Die Gruppe “Kärntner in Wien” ist eine der größten Wiener Exilanten-Organisationen auf Facebook, die nicht ausschließlich dem Finden einer Mitfahrgelegenheit dient und kein Verein ist. Egal, ob man gerade einen Schlafplatz, VSV-Karten oder einfach nur Glundner Käse sucht—Solidarität ist der bedingungslose Grundtenor. Es ist dieser Sinn für Zusammenhalt, der vor allem bei Exil-Kärntnern besonders ausgeprägt zu sein scheint und ja, irgendwie rührt mich das. Großes Gefühlskino, nicht nur online.

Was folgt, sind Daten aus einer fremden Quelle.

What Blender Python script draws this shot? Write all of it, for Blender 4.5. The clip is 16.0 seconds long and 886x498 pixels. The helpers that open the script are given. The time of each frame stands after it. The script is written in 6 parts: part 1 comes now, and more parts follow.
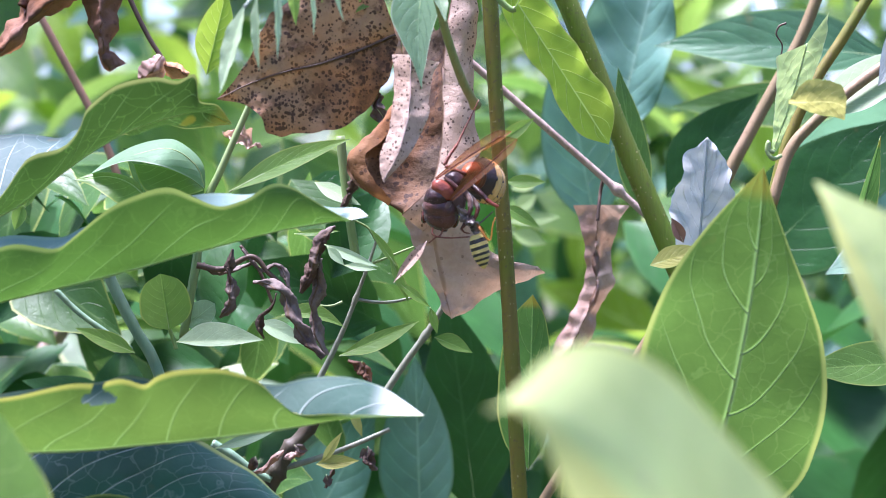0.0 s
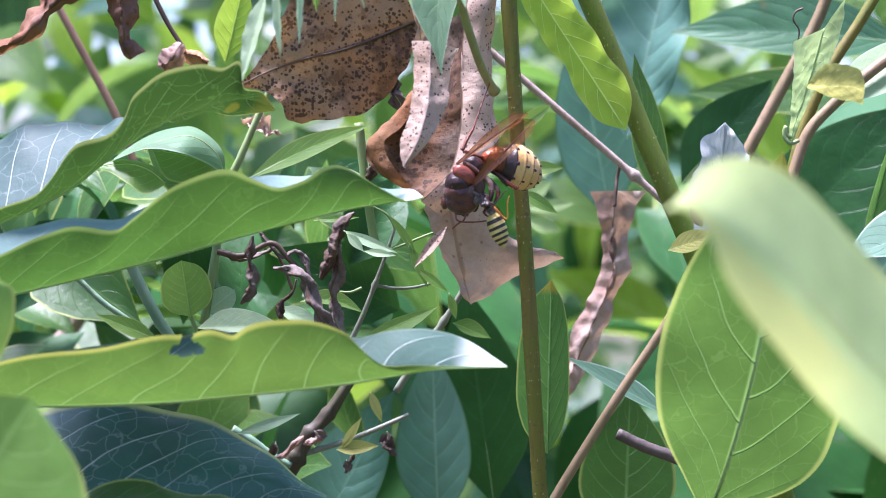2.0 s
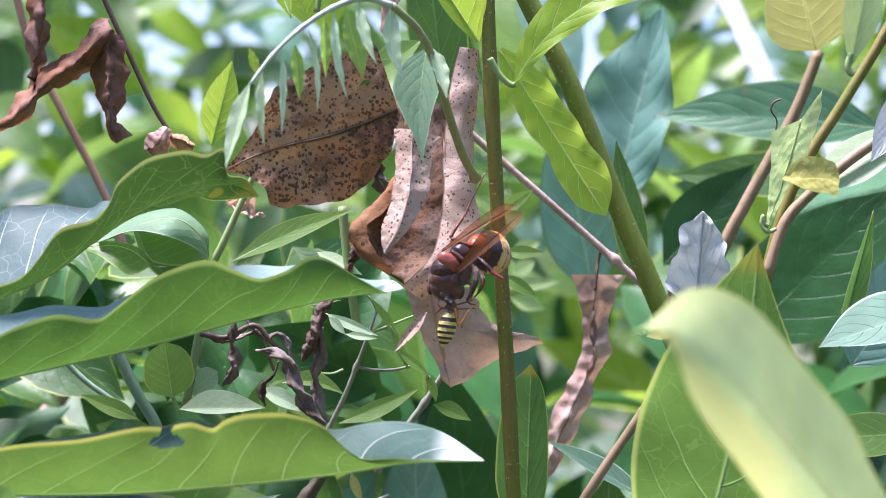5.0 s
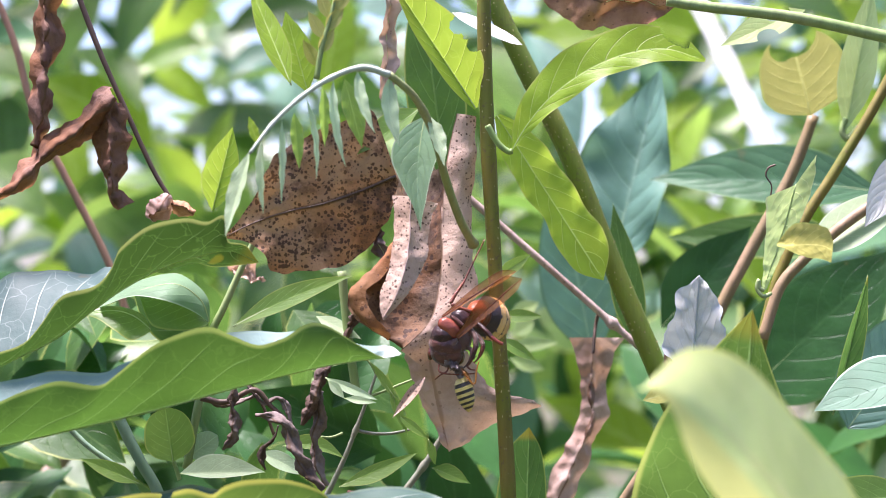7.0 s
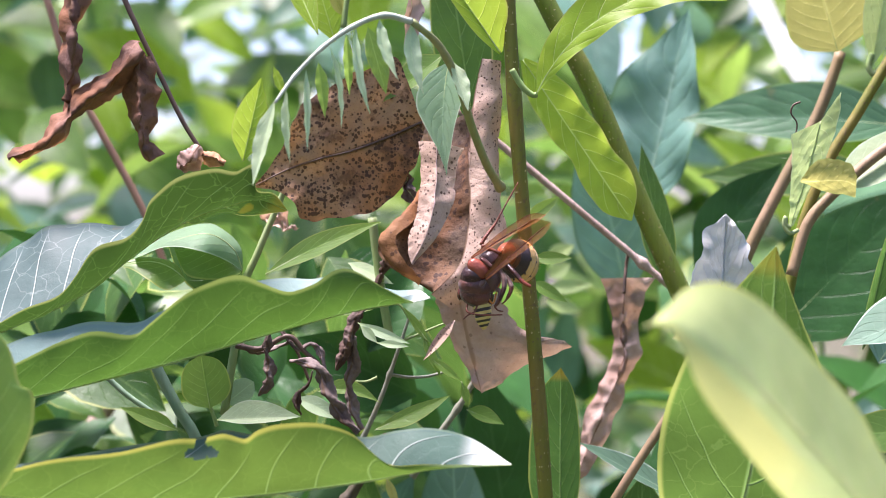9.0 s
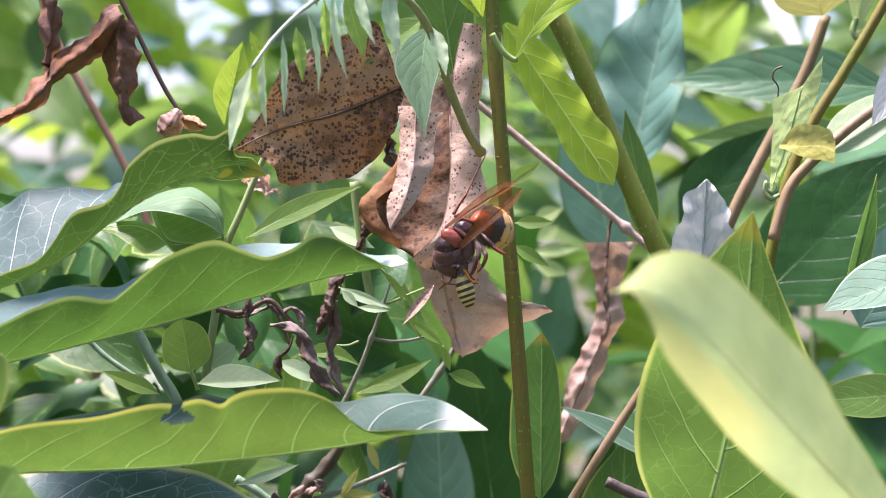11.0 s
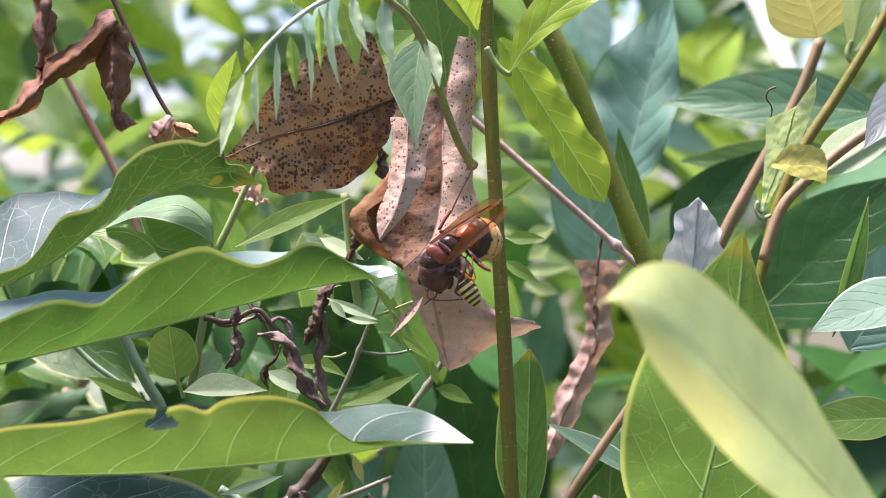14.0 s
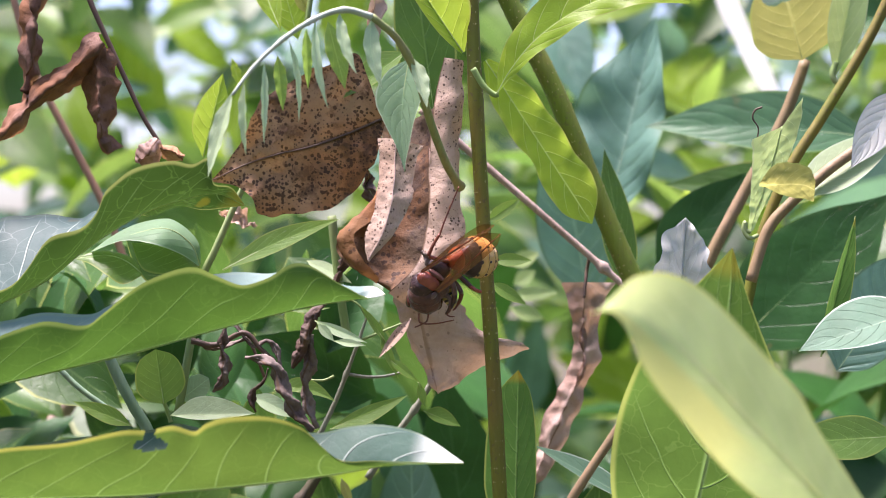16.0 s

Das Schrittesser im ersten Wiener Gemeindebezirk wird von Kärntnern liebevoll “Kärntner Bar” genannt und ist genau das: eine Kärntner Bar. In Kärnten selbst ist die Existenz der Bar eine Art moderner Mythos und fixer Bestandteil eines jeden Check-ups mit skeptischen Verwandten: “Was gibt’s Neues in der Stadt? Bist öfter in der Kärntner Bar?” Die Tatsache, dass es in Wien diesen Ort gibt, an dem man zum Glück eine “gscheide Jausn” bekommt, scheint viele besorgte Tanten einfach zu beruhigen. Und, ich mein, sie haben ja auch recht, Kärntner Jause ist saugeil.

Einmal im Monat wird im Schrittesser ein Stammtisch ausgerichtet, bei dem Kärnten und Wien eine unerwartet gut funktionierende Symbiose eingehen. Denkt an hausgemachtes Speckbrot, Hirter Bier und Unisex-Toiletten—the best of both worlds. Und selbst für die Sorte Exil-Kärntner, die nicht besonders heimatverbunden ist (Seas!), fühlt sich so ein Abend beinahe familiär an. Auch wenn man sich nicht kennt, kennt man sich letztendlich doch. Unterm Strich teilt man mehr als nur die Herkunft—man teilt Erfahrungen, Erinnerungen und im besten Fall sogar Freunde. Und wenn das Heimat ist, dann ist das eigentlich ein ziemlich gutes Gefühl.